Sejak tahun 2000, hampir praktis Seluruh perjalanan ke kabupaten se Provinsi Jambi, terus saya lakukan. Bahkan hampir setiap tahun, saya harus mutar-mutar antara satu kabupaten dengan kabupaten yang lain. 


Entah menikmati jalanan yang bisa semalaman seperti Bangko - Sungai Penuh ataupun kemudian terjebak di seharian di Tembesi - Sarolangun. 


Ataupun harus ke Desa-desa yang termasuk kedalam Kecamatan Jangkat yang harus ditempuh dengan sepeda motor yang bannya harus diikatkan dengan rantai. 


Namun sejak kepemimpinan Gubernur HBA, praktis semuanya dapat ditempuh dengan layak. Jalanan ke Jangkat yang terkenal “angker” malah sudah nyaman dikendarai sedan. 


Sementara Jarak Tembesi - Sarolangun yang jarak tempuh 108 km dan seharusnya ditempuh 2,5 jam namun justru dapat dipacu hanya 1 jam 45 menit. 


Saya pernah merasakan dari bandara STS langsung ke Bangko (mengejar sidang), turun dari pesawat pukul 08.00 dapat dikebut hingga jam 12 kurang. Artinya 3 jam 45 menit. 


Padahal jarak Jambi - Bangko 265 km. 


Waktu tempuh Jambi-Bangko memang rata-rata 4 jam atau 5 jam. Atau dengan kata lain, habis subuh, masih dapat ditempuh ke Bangko sebelum jam 10 sudah santai di bangko. 


Sebelum marak angkutan mobil batubara, hampir praktis sidang di Bangko tidak mesti menginap. 


Namun sejak persoalan angkutan mobil batubara, waktu tempuh 4 jam atau 5 jam tidak memungkinkan lagi. Selain harus hitung waktu (dihindarkan sore hari melewati Tembesi) persoalan angkutan batubara yang sudah dialihkan ke Tempino, kadangkala masih terjebak di Muara Bulian. 


Atau Bangko (Merangin) ke Sungai Penuh dengan jarak 161 km yang dahulu sempat “semalaman” sekarang praktis cuma 4 jam. 


Padahal entah berapa kali harus bersabar di jalanan. Bisa semalaman. Apalagi apabila adanya jalanan yang longsor. Siap-siaplah “ngecamp” di jalanan. 
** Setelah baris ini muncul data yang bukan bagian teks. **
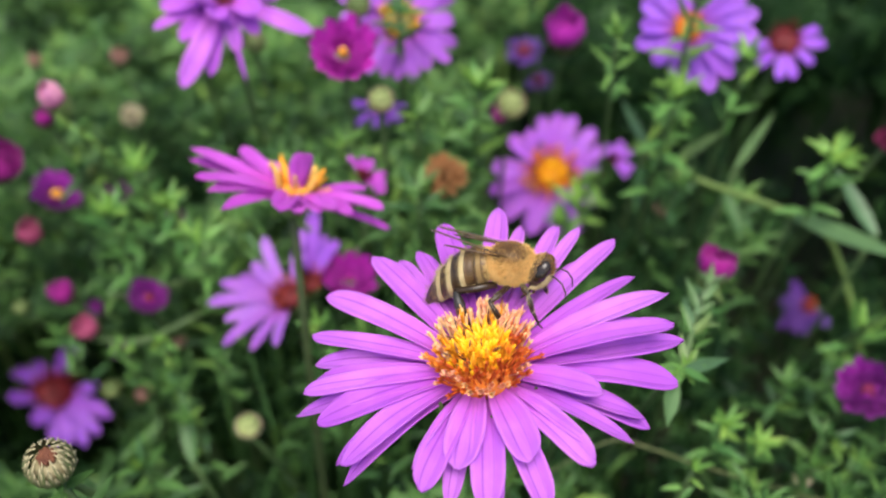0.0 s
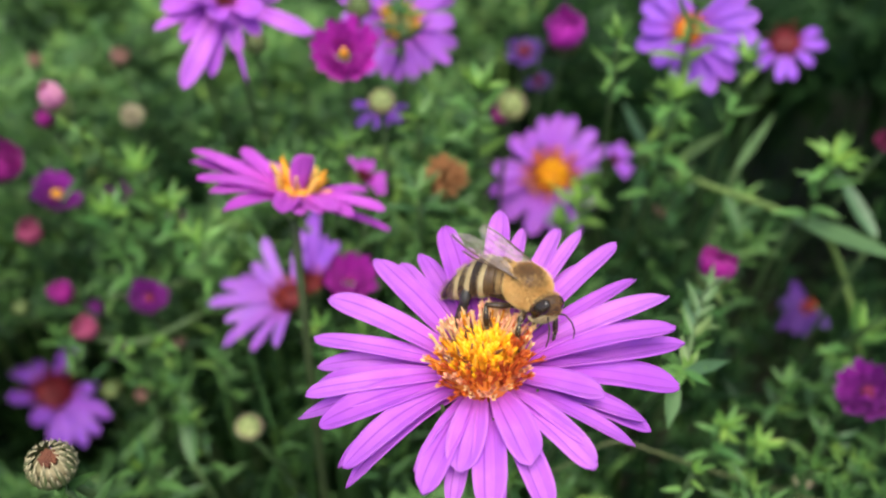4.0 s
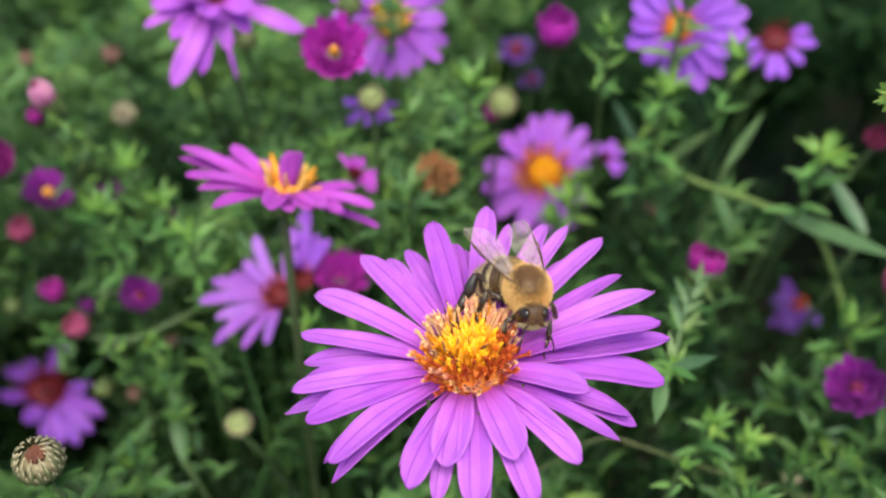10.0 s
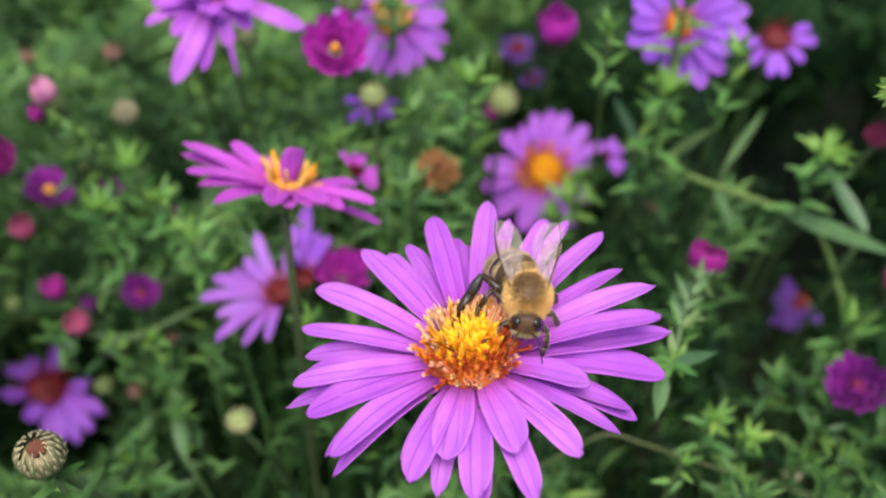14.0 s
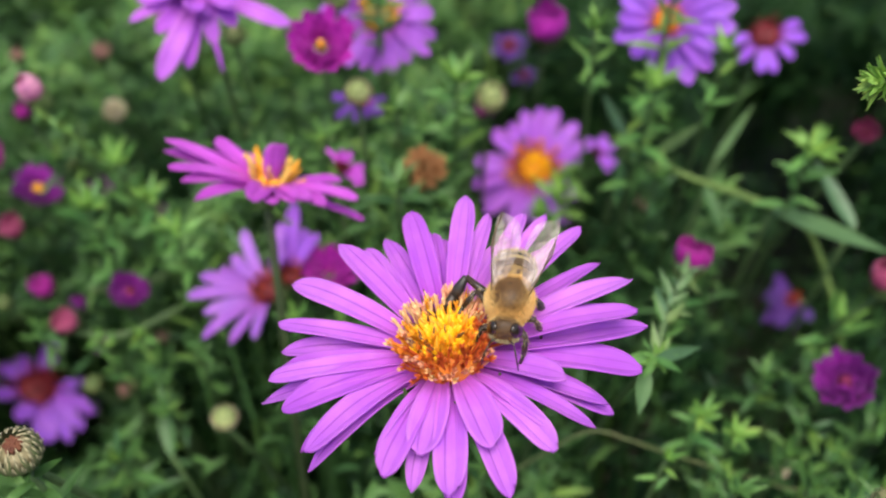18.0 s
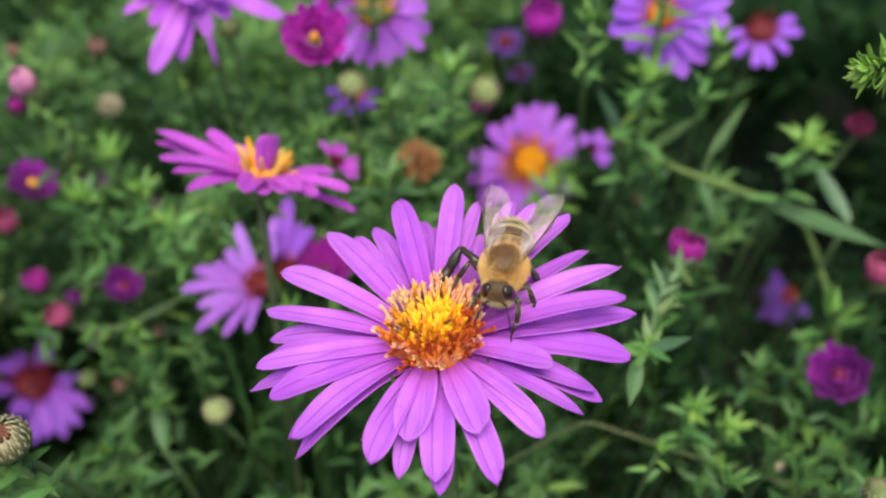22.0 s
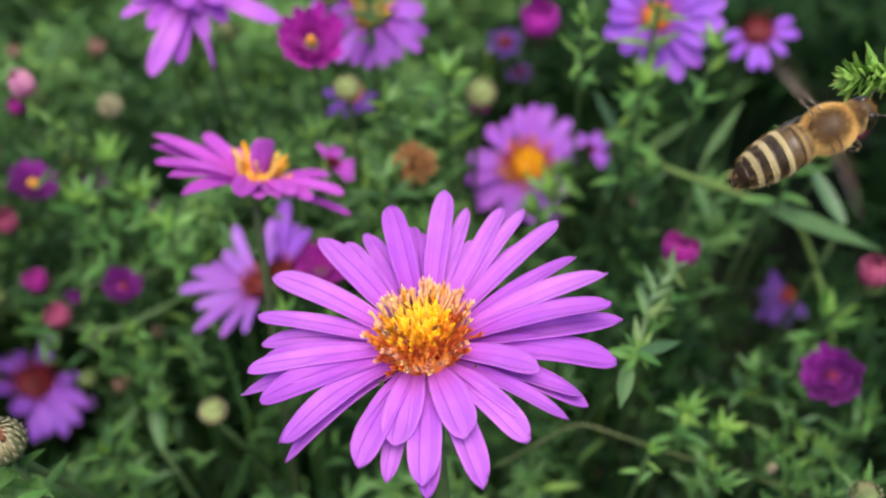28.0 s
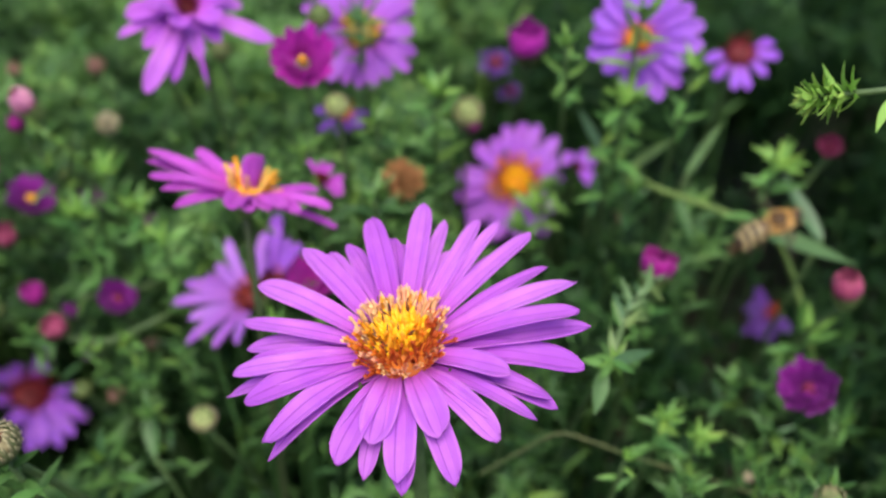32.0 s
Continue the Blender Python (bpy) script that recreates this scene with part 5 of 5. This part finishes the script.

Praktis sejak 2015, jalanan ke Bangko, ke Kerinci sudah dapat dinikmati dengan nyaman. 


Memasuki tahun 2022, naluri “juru ukur” terus diasah. Jalan ke Bulian melalui Ness Sekarang sudah benar-benar “santuy”. Asyik. 


Eh, belum usai “menikmati” kenyamanan jalan Ness, jalan ke Kumpeh mulai enak dinikmati untuk touring. 


Terlepas masih banyak jalanan yang belum diaspal namun praktis jalanan yang berlubang baik di Desa Tarikan, Desa Arang-Arang, Desa Betung, Desa Pematang Raman Sudah “discrap”. 


Padahal Beberapa Desa yang jalanan berlubang adalah “jalur maut”. Sudah pasti “bemper” mobil sedan bisa bonyok. 


Namun alangkah kagetnya saya. Kayaknya baru awal Desember kesana, jalanan maut masih berlubang namun sekarang sudah rata (walaupun belum diaspal). 


Yang pasti, jalur touring sekaligus “mengetes” motor tua CB 100 tahun 80-an enak digeber. 


Kayaknya Bisa menjadi agenda rutin. 


Ah. Kadangkala bertindak sebagai “juru ukur” itu mengasyikkan. 


Di jalananlah Kita merasakan “arti Pembangunan”. Sekaligus menguji “sikap pemimpin” didalam mengurus rakyatnya. Terutama mengurusi jalan. 


Dan kelebihan “juru ukur” tidak bisa dibohongi. Jalanan yang buruk yang dinikmati dengan “adem-adem ayam’ maupun jalanan yang nyaman dikendarai adalah kenikmatan “touring”. 


Dan saya selalu memilih “jalur” touring untuk menikmati setiap perubahan di jalanan.